__What is being asked__
Quote, verbatim, all material below, without pictures.

# # # # #

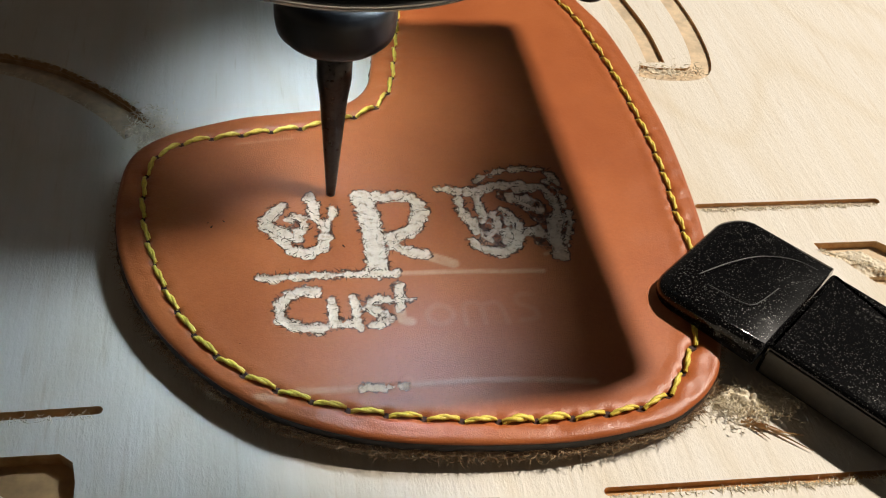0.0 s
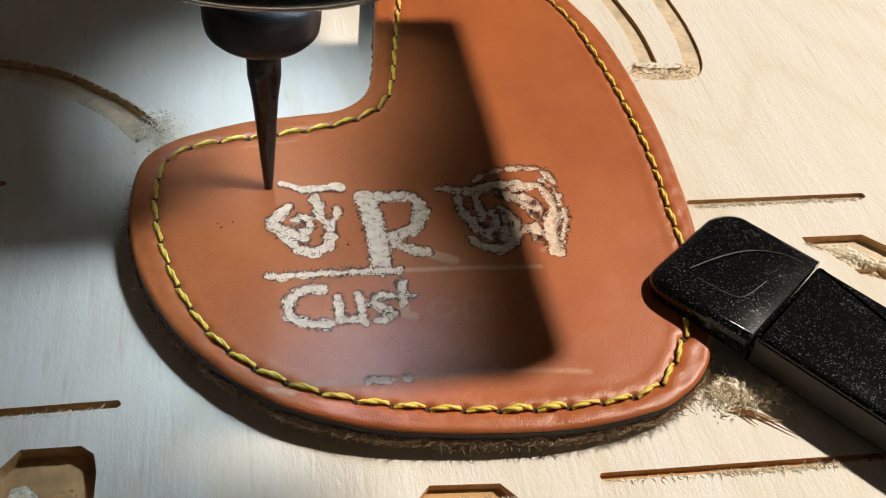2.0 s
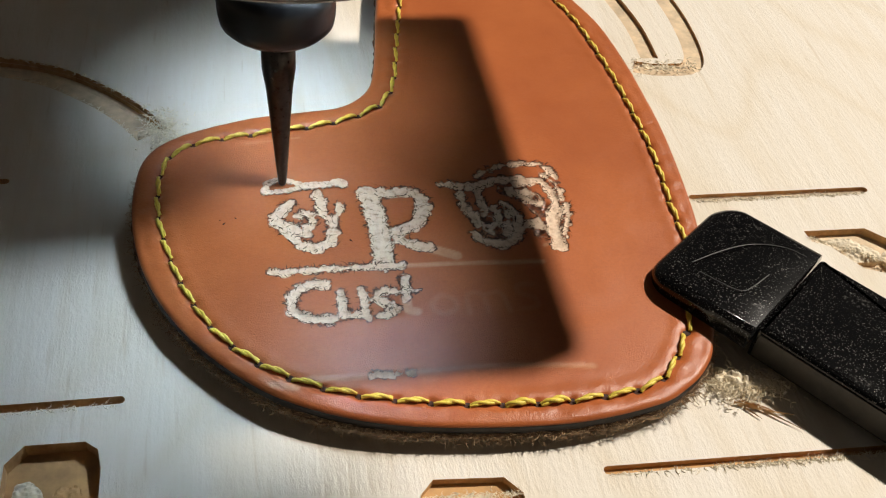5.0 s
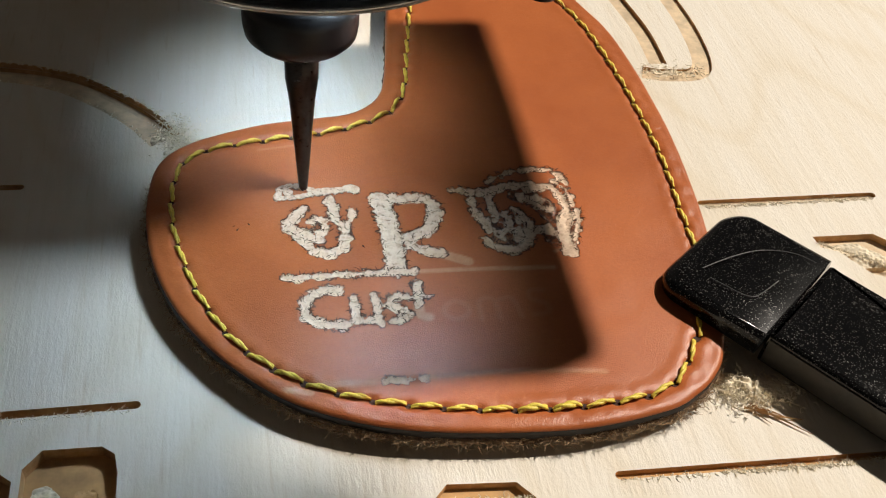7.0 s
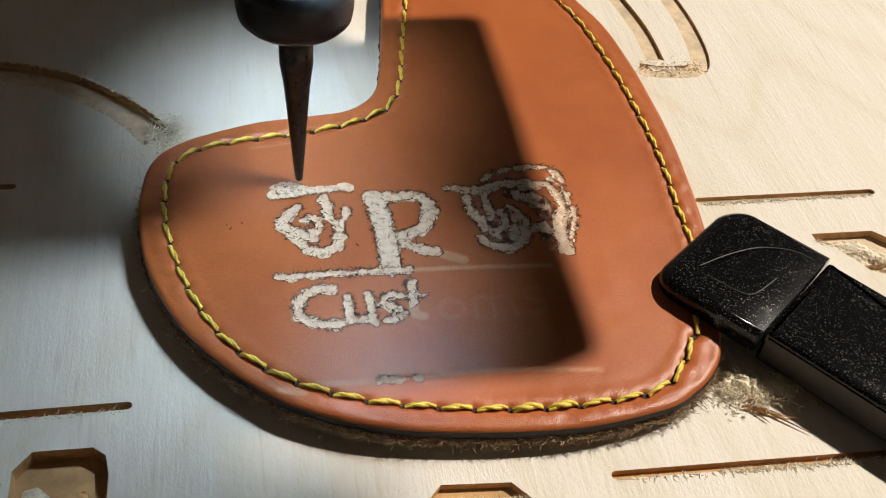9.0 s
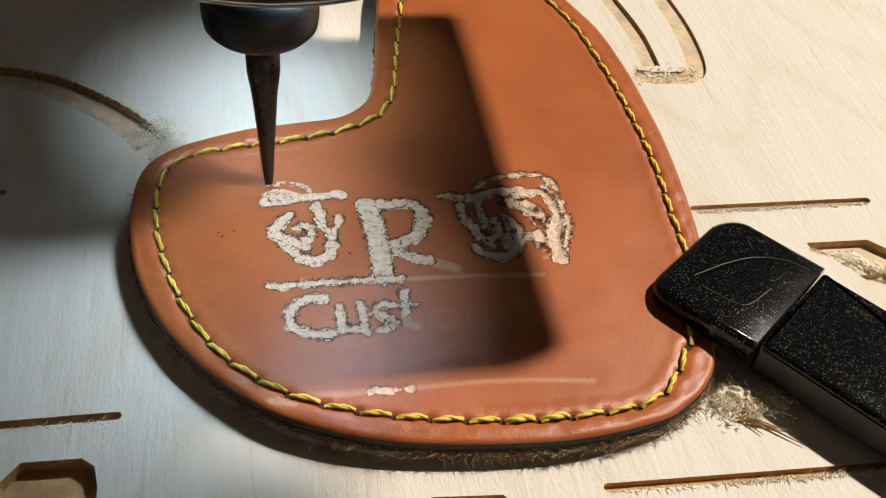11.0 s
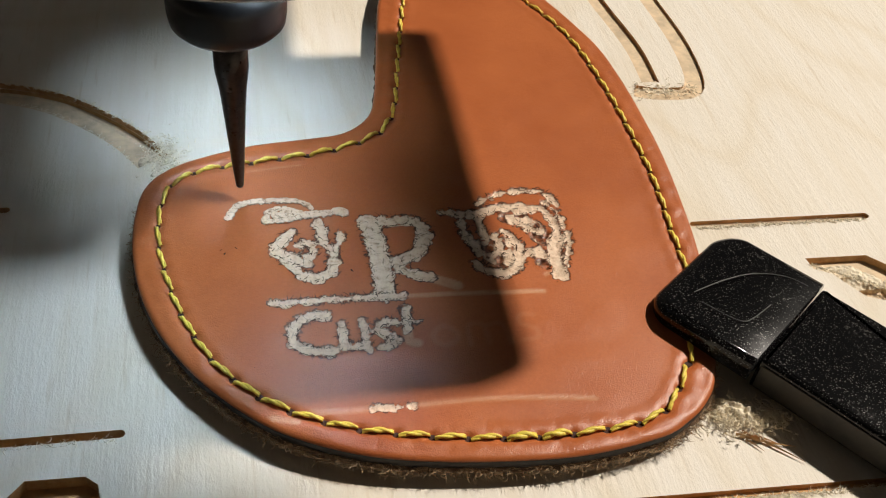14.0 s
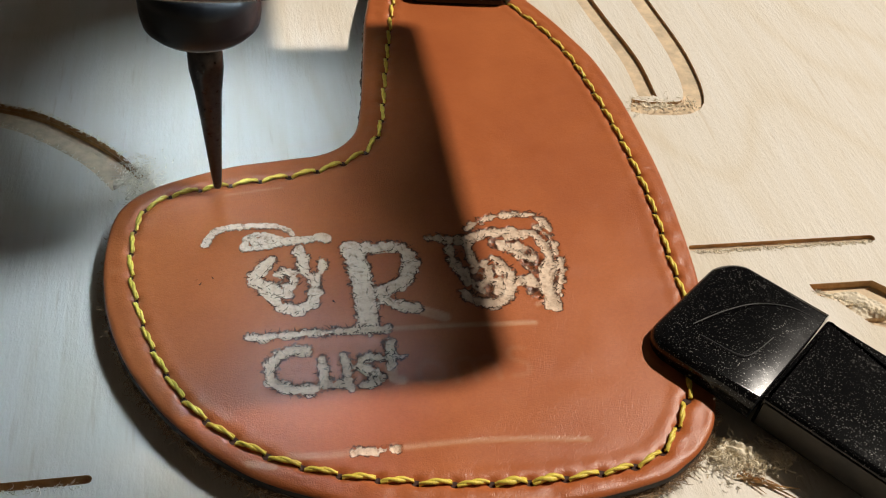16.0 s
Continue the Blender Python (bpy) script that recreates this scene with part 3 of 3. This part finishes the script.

# # # # #

__Problem solution__
0.0 s
2.0 s
5.0 s
7.0 s
9.0 s
11.0 s
14.0 s
16.0 s
Continue the Blender Python (bpy) script that recreates this scene with part 3 of 3. This part finishes the script.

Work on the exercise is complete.